On peut reprocher ce qu’on veut au PJD, mais on ne peut lui renier cette capacité, cette maestria même à « faire de la politique », et c’est de bonne guerre et une réponse du berger à la bergère. Aziz Akhannouch ne l’a pas compris, lui qui se trouve aujourd’hui appelé à se justifier. Oui, à se justifier et même à s’expliquer car les accusations sont extrêmement graves et doivent avoir une suite. Ou bien M. Akhannouch réussit à convaincre qu’il n’est en rien concerné par le dessalement à Casablanca (hors ses participations dans les sociétés) et les chefs du PJD devront répondre à des accusations de diffamation, avec risque de condamnation à l’inéligibilité… soit le chef du gouvernement n’y arrive pas et alors le Maroc se trouvera avec un chef de gouvernement juge et partie dans un projet économique gigantesque, impliqué pour avoir accordé des faveurs à une entreprise dans laquelle il a des intérêts (et qu’il a bien imprudemment défendu lors de sa prise de parole au parlement). Dans ce dernier cas, le PJD demande – et à juste titre – la démission du chef du gouvernement.

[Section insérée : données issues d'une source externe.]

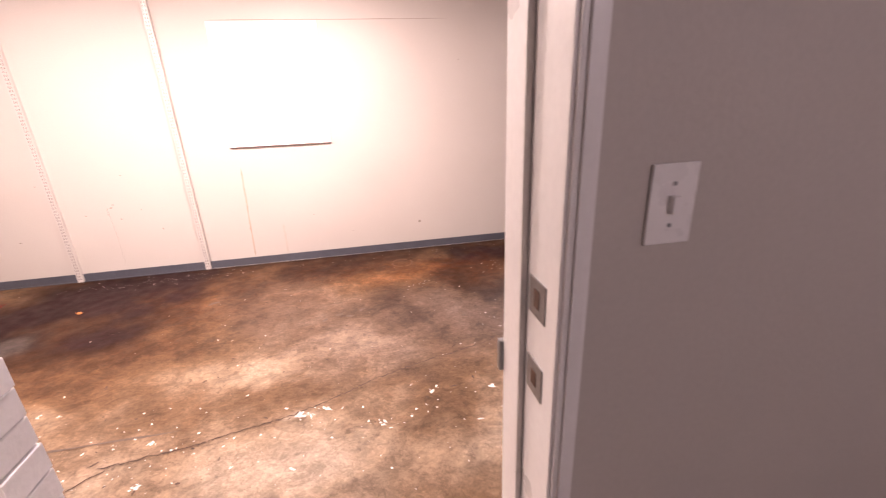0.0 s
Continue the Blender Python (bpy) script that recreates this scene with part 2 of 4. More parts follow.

Aziz Akhannouch est aujourd’hui appelé, interpellé, hélé, pour sortir de sa réserve et de son enfermement. Il doit clarifier les choses, ces choses dont l’opinion publique parle depuis un an, depuis que le projet de dessalement à Casablanca a été attribué. Il a dit qu’il le ferait, le plus tôt sera le mieux alors.

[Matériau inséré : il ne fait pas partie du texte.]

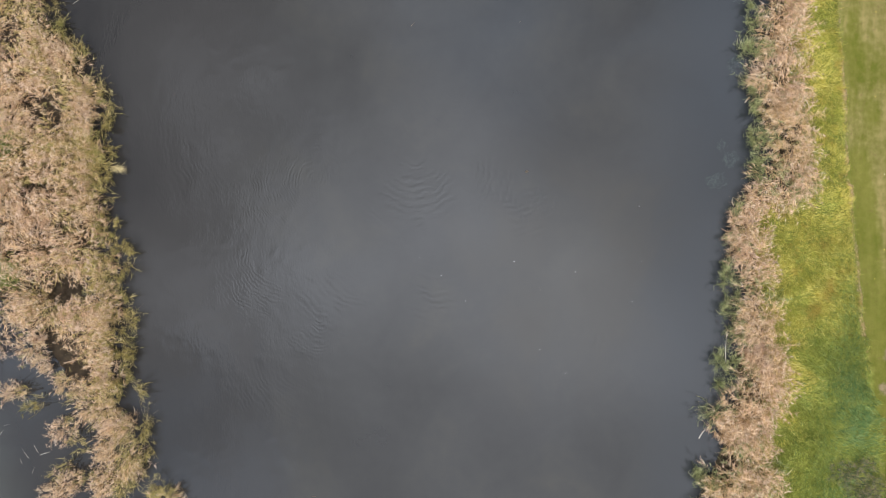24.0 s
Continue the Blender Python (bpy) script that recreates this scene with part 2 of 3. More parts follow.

Il faut que cela cesse, que les insultes de Ssi Benkirane contre Ssi Akhannouch cessent et que la condescendance de Ssi Akhannouch à l’égard de Ssi Benkirane cesse aussi. La solution sera soit politique au moyen d’un regroupement de l’opposition autour de cette affaire, comme le laisse entendre le PJD (qui sait que numériquement, l’opposition reste largement minoritaire) … soit judiciaire si un procureur intrépide ou si la Cour des comptes, avec sa méticulosité habituelle, décide de s’autosaisir de cette affaire très salée… soit autrement, en interprétant la constitution… car quand un ancien chef du gouvernement accuse l’actuel, il faut s’en alarmer.